Russia remains the key source of natural gas for Europe. The pipelines go through Belarus, Ukraine, the Black Sea and, recently, through the North Sea.

The fact that it provides a gas supply for the winter heating season has historically allowed Russia to exert leverage on Europe and on transit countries like Ukraine that reap fees from the gas flow. Right now, Europe is debating whether to certify the Nord Stream 2 pipeline, which offers Russia a direct gas transit route to Germany passing under the Baltic Sea.

Tensions began to ramp up in October as Russia held back gas supplies to Europe, causing already-high prices to spike further as temperatures start to drop and usage goes up.

Later in October, Russia began to amass troops near its border with Ukraine. Satellite photos showed makeshift barracks and armored divisions being set up near the frontier.

But it’s Belarus that is setting off the loudest alarms.

The weirdest and most alarming escalation of tensions has been playing out along Belarus’s border with Poland and Lithuania.

It’s a region known to NATO planners as the Suwalki corridor — a narrow stretch of land that comprises the sole border between Poland and the Baltic states, buttressed by the Russian exclave of Kaliningrad on one side and Belarus on the other.

Belarusian dictator Aleksandar Lukashenka has ordered the country’s military to escort refugees to the border area, as Russia has sent nuclear-capable bombers to circle overhead.

It’s not clear exactly what Lukashenka is up to, but Belarus maintains close ties with Russia, with the two countries keeping a military alliance and allowing each others citizens to travel back and forth freely.
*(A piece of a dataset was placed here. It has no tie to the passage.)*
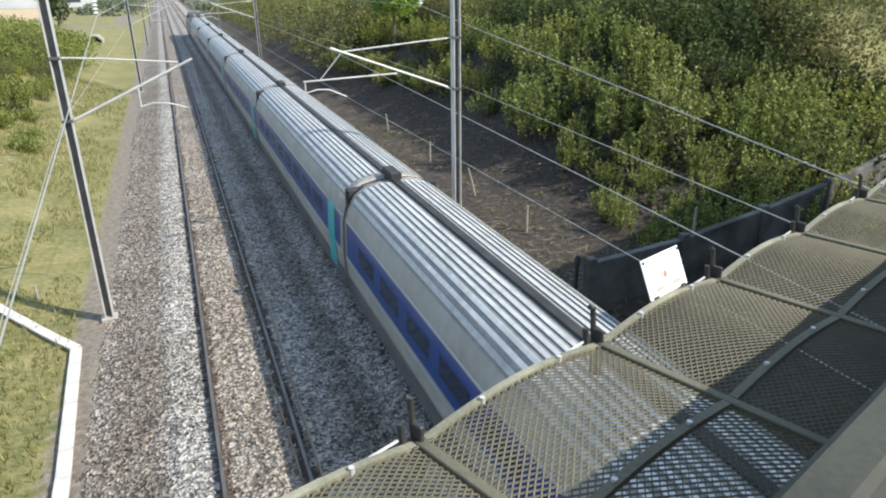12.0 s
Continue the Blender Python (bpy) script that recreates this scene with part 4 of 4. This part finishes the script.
def power_car(train, name="power_car"):
    car = skin(name, NOSE, 0.45, 21.7, -1, 1, 0, FLANK_GREY, train, "silver-grey streamlined power car with a long sloping nose", 30, 16, True)
    skin("bonnet", NOSE, 0.455, 2.66, -0.53, 0.53, 0.012, PALE_SILVER, car, "pale silver nose panel", 18, 16)
    skin("cab_roof", NOSE, 2.70, 6.4, -0.49, 0.49, 0.010, TRAIN_GREY, car, "dark grey cab roof and window surround", 10)
    for s0, s1 in ((-0.30, -0.025), (0.025, 0.30)):
        skin("windscreen_frame", NOSE, 2.84, 3.52, s0 - 0.012, s1 + 0.012, 0.016, PALE_SILVER, car, "thin pale window frame", 6, 6)
        skin("windscreen", NOSE, 2.87, 3.49, s0, s1, 0.020, WINDSCREEN, car, "dark raked windscreen pane", 6, 6)
    skin("crest_plate", NOSE, 1.02, 1.24, -0.045, 0.045, 0.018, SILVER, car, "plain grey plate between the headlamps", 2, 2)
    for s in (-1, 1):
        skin("quarter_window", NOSE, 3.0, 3.62, *sorted((s * 0.36, s * 0.47)), 0.018, TRAIN_GLASS, car, "dark corner window of the cab", 4, 4)
        skin("side_window", NOSE, 3.75, 4.55, *sorted((s * 0.46, s * 0.56)), 0.014, TRAIN_GLASS, car, "small cab side window", 3, 3)
        unit = skin("headlight_panel", NOSE, 0.96, 1.38, *sorted((s * 0.07, s * 0.44)), 0.018, TRAIN_DARK, car, "dark headlamp recess", 3, 6)
        skin("headlamp", NOSE, 1.01, 1.33, *sorted((s * 0.30, s * 0.41)), 0.026, LAMP_GLASS, unit, "clear headlamp", 2, 4)
        skin("marker_lamp", NOSE, 1.04, 1.30, *sorted((s * 0.11, s * 0.26)), 0.024, LAMP_GLASS, unit, "clear marker lamp", 2, 4)
        skin("side_band", NOSE, 5.3, 20.9, *sorted((s * 0.53, s * 0.72)), 0.010, TRAIN_NAVY, car, "dark navy band along the side", 8, 4)
        skin("upper_line", NOSE, 5.3, 20.9, *sorted((s * 0.505, s * 0.526)), 0.012, PALE_SILVER, car, "", 4, 2)
        skin("lower_line", NOSE, 5.3, 20.9, *sorted((s * 0.725, s * 0.75)), 0.012, PALE_SILVER, car, "", 4, 2)
        skin("emblem", NOSE, 2.45, 2.85, *sorted((s * 0.66, s * 0.76)), 0.010, EMBLEM_RED, car, "small dull red emblem", 2, 3)
        skin("grille", NOSE, 6.6, 16.6, *sorted((s * 0.29, s * 0.45)), 0.016, TRAIN_DARK, car, "black air intake grille", 6, 4)
        skin("front_apron", NOSE, 0.46, 1.4, *sorted((s * 0.62, s * 1.0)), 0.014, APRON_GREY, car, "dark grey front apron", 12, 8)
        skin("skirt", NOSE, 1.4, 21.7, *sorted((s * 0.86, s * 1.0)), 0.014, APRON_GREY, car, "dark lower skirt", 20, 3)
    part("coupler_cover", box((-0.40, 0.74, 0.28), (0.40, 1.2, 0.70), 0.12), TRAIN_DARK, car, "dark coupler cover")
    roof = bmesh.new()
    for a, b in ((6.3, 16.9),):
        ring = []
        for y, w, z in ((a - 0.9, 0.70, 3.72), (a + 0.6, 0.86, 4.04), (b - 2.2, 0.86, 4.06), (b - 0.6, 0.84, 4.04), (b, 0.74, 3.74)):
            ring.append([roof.verts.new((x * w, y, zz)) for x, zz in ((-1.12, 3.42), (-1.0, z - 0.10), (-0.85, z), (0.85, z), (1.0, z - 0.10), (1.12, 3.42))])
        for p, q in zip(ring, ring[1:]):
            for k in range(5):
                roof.faces.new((p[k], p[k + 1], q[k + 1], q[k]))
        roof.faces.new(ring[0])
        roof.faces.new(ring[-1][::-1])
    bmesh.ops.recalc_face_normals(roof, faces=roof.faces)
    hood = part("roof_hood", roof, TRAIN_GREY, car, "grey raised roof hood")
    part("roof_hatch", box((-0.35, 8.2, 4.05), (0.35, 9.1, 4.11), 0.02), TRAIN_GREY, hood)
    for dx, dy in ((-0.2, 7.35), (0.12, 7.25), (0.05, 7.65), (-0.1, 15.3), (0.25, 13.6)):
        part("roof_fitting", box((dx - 0.09, dy - 0.12, 4.03), (dx + 0.09, dy + 0.12, 4.12), 0.02), COACH_ROOF if dy < 9 else TRAIN_DARK, hood)
    skin("roof_well", NOSE, 17.2, 21.6, -0.36, 0.36, 0.012, TRAIN_DARK, car, "dark roof well behind the hood", 4)
    folded = new("pantograph")
    folded.parent = car
    tagged(folded, "folded black pantograph")
    for x in (-0.55, 0.55):
        part("arm", tube([(x, 17.6, 3.95), (x * 0.7, 19.3, 4.15), (x * 0.5, 20.6, 4.02)], 0.03, 6), BLACK_STEEL, folded)
    for y in (17.7, 18.6, 19.5, 20.5):
        part("cross_tube", tube([(-0.75, y, 4.0), (0.75, y, 4.02)], 0.035, 6), BLACK_STEEL, folded)
    part("collector_head", tube([(-0.85, 19.0, 4.1), (-0.6, 19.0, 4.22), (0.6, 19.0, 4.22), (0.85, 19.0, 4.1)], 0.03, 6), TRAIN_GREY, folded)
    for x in (-0.5, 0.5):
        for y in (17.9, 20.2):
            part("insulator", tube([(x, y, 3.72), (x, y, 3.98)], 0.07, 8, 0.05), PORCELAIN, folded)
    for y in (4.0, 18.0):
        bogie(car, y)
    return car


def bogie(car, y):
    """A two-axle bogie frame with its four wheels."""
    frame_bm = bmesh.new()
    for s in (-1, 1):
        add_box(frame_bm, (s * 0.95 - 0.08, y - 1.9, 0.35), (s * 0.95 + 0.08, y + 1.9, 0.62), 0.04)
    add_box(frame_bm, (-0.9, y - 0.25, 0.38), (0.9, y + 0.25, 0.58), 0.03)
    part("bogie_frame", frame_bm, TRAIN_DARK, car, "dark bogie frame")
    for dy in (-1.5, 1.5):
        for s in (-1, 1):
            part("wheel", tube([(s * 0.68, y + dy, 0.46), (s * 0.80, y + dy, 0.46)], 0.46, 18), RAIL_SIDE, car)


def coach(train, y0, long, first=False):
    car = skin("coach", COACH, 0.0, long - 0.27, -1, 1, 0, SILVER, train, "silver-grey coach with a blue window band and ribbed roof", 6, 14, True)
    car.location.y = y0
    for s in (-1, 1):
        skin("window_band", COACH, 0.25, long - 0.5, *sorted((s * 0.545, s * 0.755)), 0.008, TRAIN_BLUE, car, "blue window band", 4, 4)
        skin("white_line", COACH, 0.05, long - 0.3, *sorted((s * 0.525, s * 0.540)), 0.010, PALE_SILVER, car, "", 2, 2)
        skin("white_line", COACH, 0.05, long - 0.3, *sorted((s * 0.760, s * 0.785)), 0.010, PALE_SILVER, car, "", 2, 2)
        for i in range(int((long - 3.6) / 1.86)):
            y = 2.6 + i * 1.86
            skin("window", COACH, y, y + 1.35, *sorted((s * 0.60, s * 0.70)), 0.012, TRAIN_GLASS, car, "", 1, 3)
        skin("door", COACH, 0.9, 1.75, *sorted((s * 0.53, s * 0.93)), 0.016, TRAIN_TEAL, car, "teal passenger door", 1, 5)
        for i in range(7):
            q = 0.070 + i * 0.052
            skin("roof_rib", COACH, 0.35, long - 0.6, *sorted((s * q, s * (q + 0.026))), 0.034, RIB_HIGHLIGHT, car, "pale pressed roof rib", 1, 2)
        skin("lower_skirt", COACH, 0.0, long - 0.27, *sorted((s * 0.86, s * 1.0)), 0.010, TRAIN_GREY, car, "", 2, 3)
    skin("roof_sheet", COACH, 0.1, long - 0.35, -0.425, 0.425, 0.008, COACH_ROOF, car, "dusty ribbed roof", 2)
    part("cable_duct", box((-0.10, 0.0, 3.52), (0.10, long - 0.27, 3.585), 0.015), TRAIN_DARK, car, "dark cable duct along the roof")
    skin("gangway", COACH, long - 0.32, long - 0.2, -1, 1, 0.03, TRAIN_DARK, car, "black gangway joint")
    part("roof_connector", box((-0.17, long - 0.6, 3.55), (0.17, long + 0.15, 3.78), 0.04), TRAIN_DARK, car, "black cable connector above the joint")
    ends = bmesh.new()
    add_box(ends, (-1.25, long - 0.27, 0.6), (1.25, long, 3.36), 0.05)
    part("bellows", ends, TRAIN_DARK, car, "black bellows between coaches")
    if first:
        fair = bmesh.new()
        ring = []
        for y, z, w in ((-0.05, 3.98, 1.02), (1.8, 3.95, 1.02), (3.0, 3.56, 0.95)):
            ring.append([fair.verts.new((x * w, y, zz)) for x, zz in ((-1.1, 3.2), (-0.9, z - 0.08), (-0.75, z), (0.75, z), (0.9, z - 0.08), (1.1, 3.2))])
        for p, q in zip(ring, ring[1:]):
            for k in range(5):
                fair.faces.new((p[k], p[k + 1], q[k + 1], q[k]))
        fair.faces.new(ring[0])
        fair.faces.new(ring[-1][::-1])
        bmesh.ops.recalc_face_normals(fair, faces=fair.faces)
        part("end_fairing", fair, COACH_ROOF, car, "pale raised roof fairing")
    bogie(car, long - 0.1)
    if first:
        bogie(car, 2.2)
    return car


def build_train():
    train = thing("high_speed_train", "silver-grey high-speed train with blue-banded coaches on the track", "train")
    power_car(train)
    y = 22.15
    for long in (21.84, 18.7, 18.7, 18.7, 18.7, 18.7, 18.7, 21.84):
        coach(train, y, long, y < 23)
        y += long
    tail = power_car(train)
    tail.matrix_basis = Matrix.Translation((0, y + 21.75, 0)) @ Matrix.Rotation(math.pi, 4, "Z")
    return train


TRAIN = build_train()
TRAIN_SPEED, NOSE_AT = 74.8, 14.6


def motions():
    walk(TRAIN, [(t / 4, pose(TRACK_X[1], NOSE_AT + TRAIN_SPEED * (11.0 - t / 4), 0)) for t in range(0, 49)])


motions()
Belarus receives massive subsidies from Moscow which have allowed it to stay afloat but also grant Russia extensive influence over its policy-making.

Refugees have been dragged into this.

This account in Deutsche Welle paints a picture of the route many of the refugees travel, paying traffickers who have deals with Belarusian embassies. Flights from Beirut, Damascus, and Amman to Minsk have increased in recent weeks, according to Germany’s foreign ministry, conceivably allowing more refugees to make the trip.

From there, the Belarusian military reportedly escorts the migrants to camps along the border.

All that has raised a divisive issue for Europe: the prospect of another, 2015-style wave of migrants.

Those stranded on the border are fleeing violent places and face a horrible situation. But their placement there, and the false promise that Belarus could serve as an easy access point to the European Union, fueled anti-immigrant protests in Warsaw this week. Poland, Lithuania, and Latvia, have all asked for EU funding to build walls along the Belarusian border.

Lukashenka, for his part, dared Poland this week to seal the country’s border, and threatened to cut off the country’s gas pipelines to Europe.

“You imposed sanctions against me, against Belarusians,” he said. “You launched a hybrid war against Belarus. And you, scoundrels, madmen, want me to protect you, from migrants?”

It’s all part of a pressure campaign that’s put NATO on edge.

Some analysts think of Lukashenka as a Kremlin stooge, while others regard him as a loose cannon whose behavior drags Moscow into situations it would rather avoid.

Reports suggest that some in the Biden administration fear another Russian incursion into Ukraine, while others see it as part of a leverage game against Europe over the gas trade and part of Moscow’s campaign to destabilize its western neighbors.

The Russian government, for its part, has taken its usual tack of only partly admitting to what’s going on.

One Russian foreign affairs journal, known for being close to the Kremlin, likened the situation to an “invasion from the north” via an analogy to Led Zeppelin’s “Immigrant Song.”

“It wasn’t always that migrants came to Europe from the south — there were time that they came from the north,” the journal’s authors wrote on the publication’s Telegram channel. “So look for yourselves, when was it better: then or now?”